Section author: Danielle J. Navarro and David R. Foxcroft

Descriptive statistics

Any time that you get a new data set to look at one of the first tasks that you have to do is find ways of summarising the data in a compact, easily understood fashion. This is what descriptive statistics (as opposed to inferential statistics) is all about. In fact, to many people the term “statistics” is synonymous with descriptive statistics. It is this topic that we’ll consider in this chapter, but before going into any details, let’s take a moment to get a sense of why we need descriptive statistics. To do this, let’s open the aflsmall_margins data set and see what variables are stored in the file (Fig. 19).
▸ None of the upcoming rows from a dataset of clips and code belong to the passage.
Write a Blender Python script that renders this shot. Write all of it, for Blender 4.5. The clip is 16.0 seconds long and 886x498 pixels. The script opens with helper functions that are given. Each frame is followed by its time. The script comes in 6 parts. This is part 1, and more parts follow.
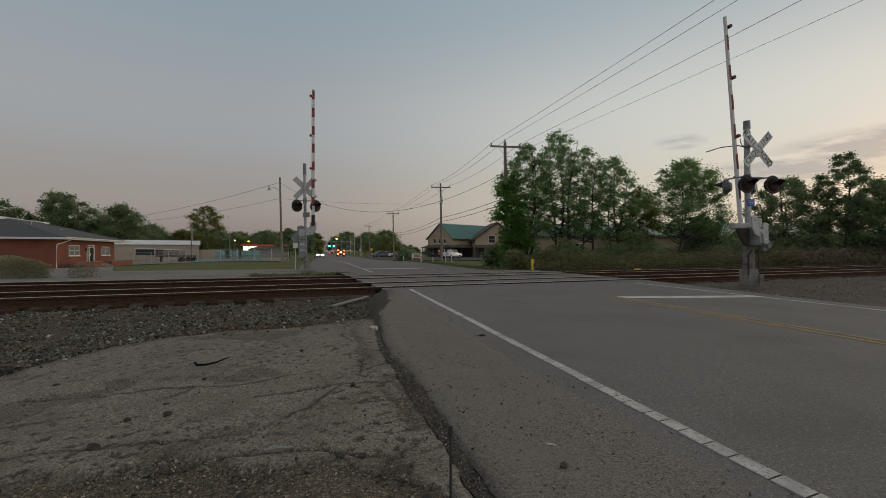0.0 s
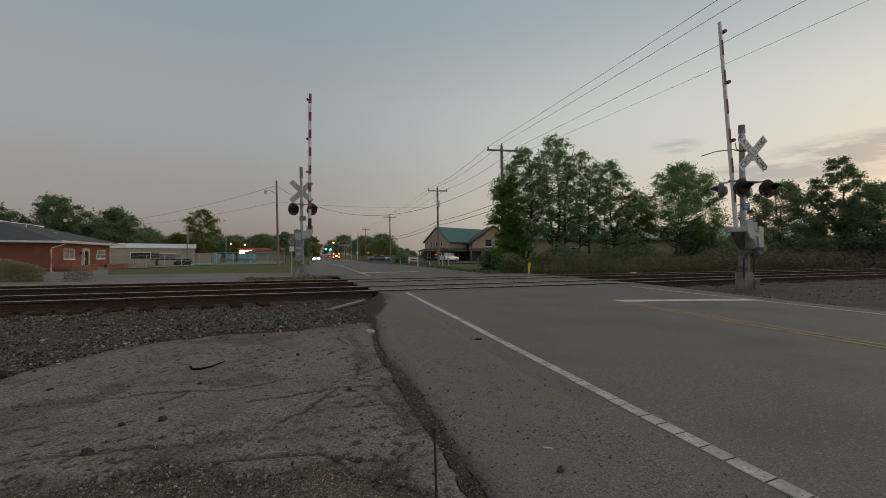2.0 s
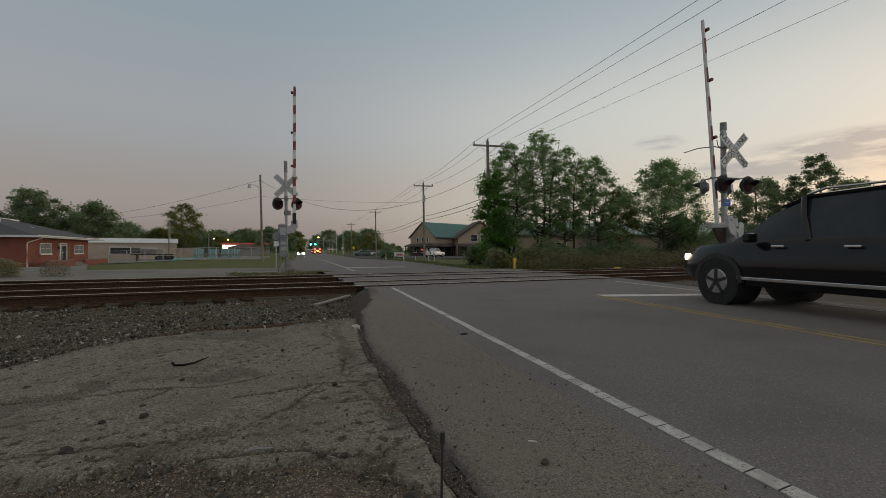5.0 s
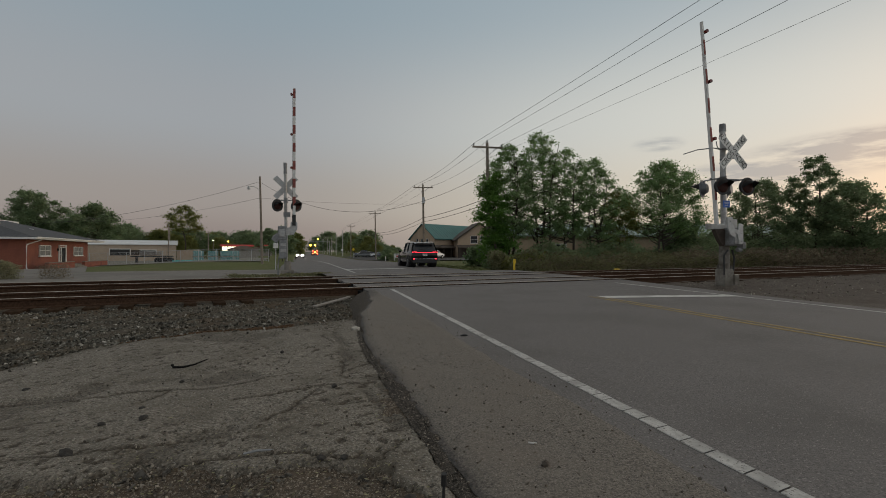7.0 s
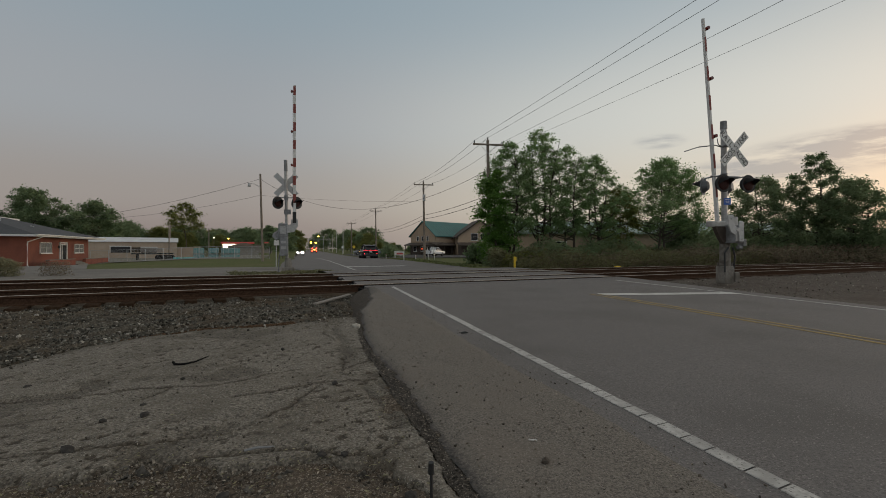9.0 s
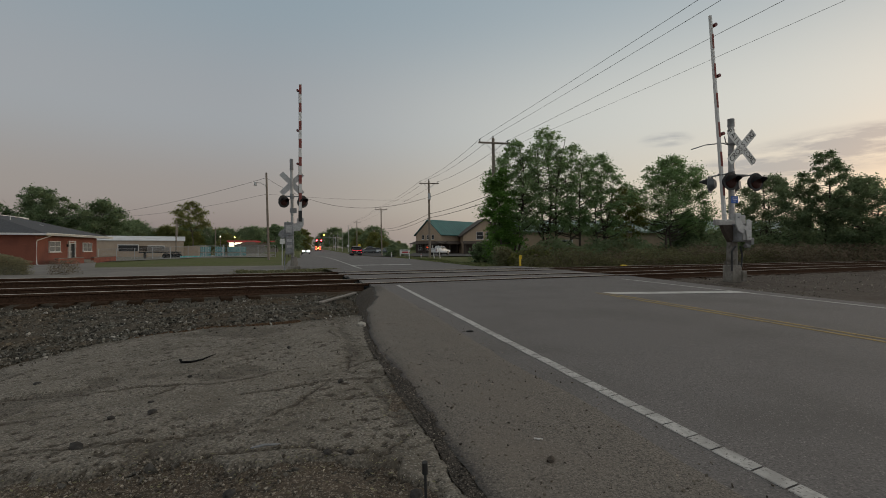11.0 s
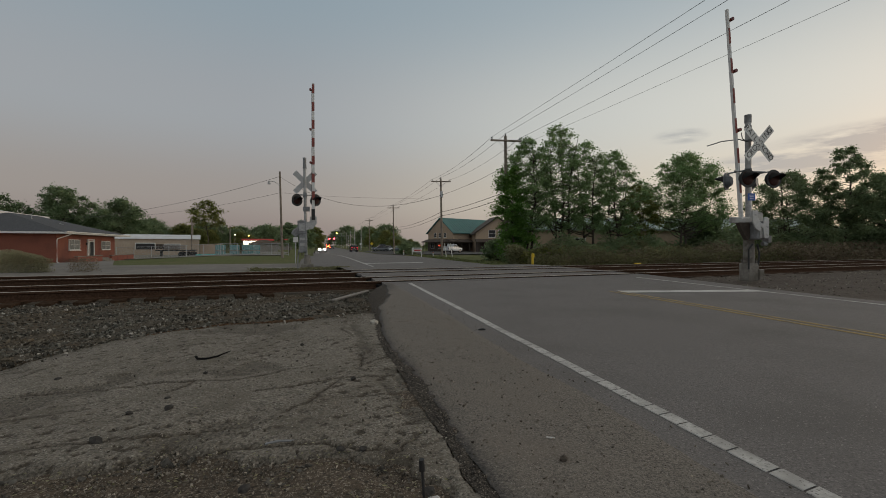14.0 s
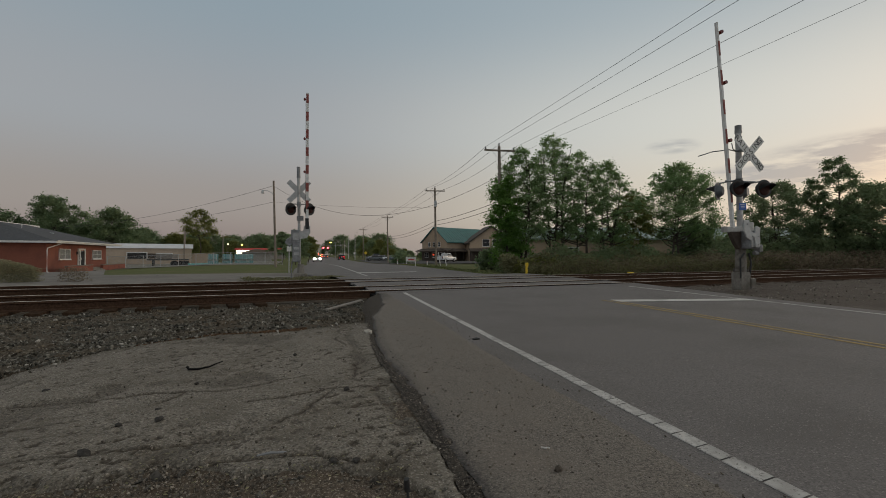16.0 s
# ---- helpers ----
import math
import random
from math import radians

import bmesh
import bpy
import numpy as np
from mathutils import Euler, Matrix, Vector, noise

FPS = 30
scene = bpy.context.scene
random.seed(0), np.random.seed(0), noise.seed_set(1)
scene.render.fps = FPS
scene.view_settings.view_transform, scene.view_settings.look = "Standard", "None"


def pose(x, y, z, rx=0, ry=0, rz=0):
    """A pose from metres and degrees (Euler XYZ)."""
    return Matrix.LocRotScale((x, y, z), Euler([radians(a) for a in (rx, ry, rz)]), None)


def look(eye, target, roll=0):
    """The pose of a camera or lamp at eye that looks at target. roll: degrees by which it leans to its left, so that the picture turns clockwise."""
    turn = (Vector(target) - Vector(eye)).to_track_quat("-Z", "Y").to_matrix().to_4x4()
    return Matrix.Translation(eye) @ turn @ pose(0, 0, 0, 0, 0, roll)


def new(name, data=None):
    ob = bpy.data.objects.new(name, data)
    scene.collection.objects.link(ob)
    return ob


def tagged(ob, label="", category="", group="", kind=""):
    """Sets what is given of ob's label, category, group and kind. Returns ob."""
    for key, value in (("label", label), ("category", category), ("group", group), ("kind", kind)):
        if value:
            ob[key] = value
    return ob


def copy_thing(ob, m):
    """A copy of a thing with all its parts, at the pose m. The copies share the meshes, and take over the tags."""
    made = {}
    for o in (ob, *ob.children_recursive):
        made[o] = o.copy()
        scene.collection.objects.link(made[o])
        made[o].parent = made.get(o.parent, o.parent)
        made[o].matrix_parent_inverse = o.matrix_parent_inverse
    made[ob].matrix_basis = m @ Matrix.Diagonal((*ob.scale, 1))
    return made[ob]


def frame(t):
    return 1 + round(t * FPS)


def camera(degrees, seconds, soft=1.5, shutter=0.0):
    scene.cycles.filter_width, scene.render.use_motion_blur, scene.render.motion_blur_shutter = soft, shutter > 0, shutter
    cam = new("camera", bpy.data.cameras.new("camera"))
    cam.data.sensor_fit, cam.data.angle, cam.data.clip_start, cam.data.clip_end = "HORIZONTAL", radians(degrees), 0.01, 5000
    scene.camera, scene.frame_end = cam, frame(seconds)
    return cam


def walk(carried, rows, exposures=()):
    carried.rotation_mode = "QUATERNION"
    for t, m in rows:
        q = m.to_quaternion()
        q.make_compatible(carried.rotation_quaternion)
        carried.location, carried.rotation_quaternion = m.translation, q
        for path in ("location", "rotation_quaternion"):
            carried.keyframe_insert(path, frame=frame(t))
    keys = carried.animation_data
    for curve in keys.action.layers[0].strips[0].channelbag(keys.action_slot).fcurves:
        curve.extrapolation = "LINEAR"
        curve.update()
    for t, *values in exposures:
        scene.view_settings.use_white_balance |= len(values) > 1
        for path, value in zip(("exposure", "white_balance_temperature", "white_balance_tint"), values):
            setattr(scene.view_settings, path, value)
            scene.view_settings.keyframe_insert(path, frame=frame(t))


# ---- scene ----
cam = camera(85.6, 16.0, soft=0.9)
ROWS = [
    (0.0, 0.0, 0.0, 0.0), (0.5, 0.023, -0.333, 0.0), (1.0, 0.104, -0.656, 0.0), (1.5, 0.181, -0.538, 0.0),
    (2.0, -0.388, 0.421, 0.0), (2.5, -1.118, 1.157, 0.0), (3.0, -0.596, 0.597, 0.0), (3.5, -0.833, -0.02, 0.0),
    (4.0, -1.489, -0.411, 0.0), (6.5, -2.249, 0.299, -0.013), (7.0, -2.116, 0.03, 0.0), (7.5, -1.994, -0.294, -0.02),
    (8.0, -2.072, -0.423, -0.035), (10.5, -1.903, -0.022, -0.04), (11.0, -1.421, -0.452, -0.02), (11.5, -0.625, -0.015, -0.03),
    (12.0, -1.145, 0.735, -0.02), (12.5, -1.083, 0.776, 0.0), (13.0, -0.284, -0.074, 0.0), (13.5, -0.087, -0.393, 0.0),
    (14.0, 0.026, -0.681, 0.0), (14.5, 0.081, -0.679, 0.01), (15.0, -0.223, -0.041, 0.01), (15.5, -0.662, 0.672, 0.01),
    (16.0, -0.684, 0.425, 0.02)]
EYE_Z = 0.827
walk(cam, [(t, pose(0, 0, EYE_Z, 90.314 + p, -0.136 + r, -13.921 + y)) for t, y, p, r in ROWS])

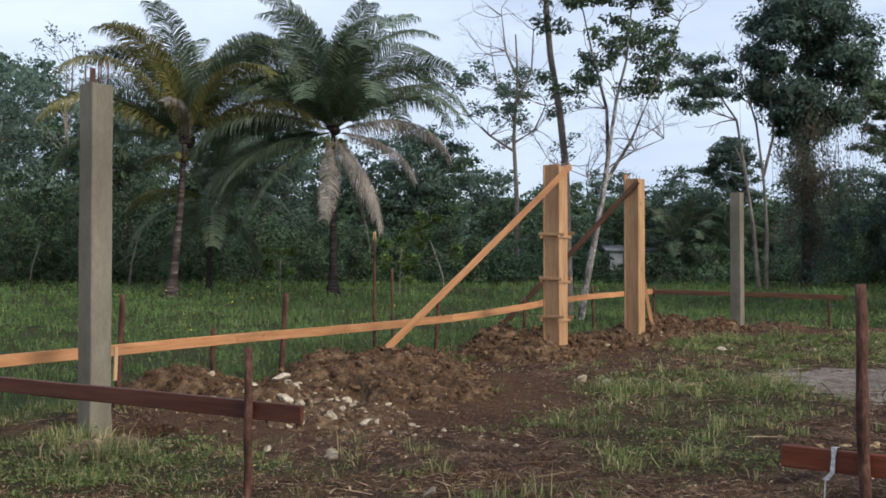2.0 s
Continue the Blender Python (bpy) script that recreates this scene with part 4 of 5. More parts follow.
def forest_tree_meshes(seed, height, crown_r, crown_base, mat, leaf=0.34, count=5200, flat=0.6, lobes=78):
    """Trunk tubes and crown of a forest tree."""
    rng = random.Random(seed)
    tubes, tips = [], []
    trunk = [Vector((0, 0, -0.4))]
    for i in range(1, 6):
        trunk.append(Vector((rng.gauss(0, 0.12) * i, rng.gauss(0, 0.12) * i, height * 0.62 * i / 5)))
    tubes.append((trunk, [0.012 * height * (1.15 - 0.13 * i) for i in range(6)]))
    for k in range(9):
        b = trunk[rng.choice((3, 4, 4, 5, 5))]
        a = k * 0.7 + rng.random()
        grow(rng, b, Vector((math.cos(a), math.sin(a), rng.uniform(0.3, 1.2))), crown_r * 0.5, 0.004 * height, 1, 0.6, tubes, tips)
    g = np.random.default_rng(seed)
    clumps = []
    for k in range(lobes):
        a, q = g.random() * 2 * np.pi, g.random() ** 0.55
        z = crown_base + (height - crown_base) * g.random() ** 0.75
        f = math.sqrt(max(0.08, 1 - ((z - crown_base) / (height - crown_base) * 1.15 - 0.35) ** 2))
        s = crown_r * g.uniform(0.14, 0.32)
        clumps.append((math.cos(a) * q * crown_r * f * 0.85, math.sin(a) * q * crown_r * f * 0.85, z - s * flat * 0.6, s, s, s * flat))
    return tubes, dense_crown("crown", g, clumps, count // len(clumps), leaf, mat, 0.5, 0.4, 13)


SKY_YAW = (-66, -50, -47, -38, -35, -25, -16, -14.3, -11.8, -8, -4.2, -2.6, 0, 4, 10, 12.2, 15, 19, 24, 28, 33.6, 36.9, 45, 66)
SKY_TAN = (0.15, 0.150, 0.155, 0.15, 0.145, 0.14, 0.15, 0.135, 0.098, 0.092, 0.08, 0.088, 0.10, 0.098, 0.099, 0.11, 0.13, 0.14, 0.15, 0.15, 0.165, 0.205, 0.205, 0.2)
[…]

Variables stored in ``aflsmall margins``

Fig. 19 Screenshot of jamovi showing the variables in the aflsmall_margins data set

In fact, there is just one variable here, afl.margins. We’ll focus a bit on this variable in this chapter, so I’d better tell you what it is. Unlike most of the data sets in this book, this is actually real data, relating to the Australian Football League (AFL).[1] The afl.margins variable contains the winning margin (number of points) for all 176 home and away games played during the 2010 season.

This output doesn’t make it easy to get a sense of what the data are actually saying. Just “looking at the data” isn’t a terribly effective way of understanding data. In order to get some idea about what the data are actually saying we need to calculate some descriptive statistics (this chapter) and draw some nice pictures (chapter Drawing graphs). Since the descriptive statistics are the easier of the two topics I’ll start with those, but nevertheless I’ll show you a histogram of the afl.margins variable since it should help you get a sense of what the data we’re trying to describe actually look like, see Fig. 20. We’ll talk a lot more about how to draw histograms. For now, it’s enough to look at the histogram and note that it provides a fairly interpretable representation of the afl.margins variable.

Histogram of AFL 2010 winning margin data (the ``afl.margins`` variable)

Fig. 20 Histogram of the AFL 2010 winning margin data (the afl.margins variable). As you might expect, the larger the winning margin the less frequently you tend to see it.

[1]Note for non-Australians: the AFL is an Australian rules football competition. You don’t need to know anything about Australian rules in order to follow this section.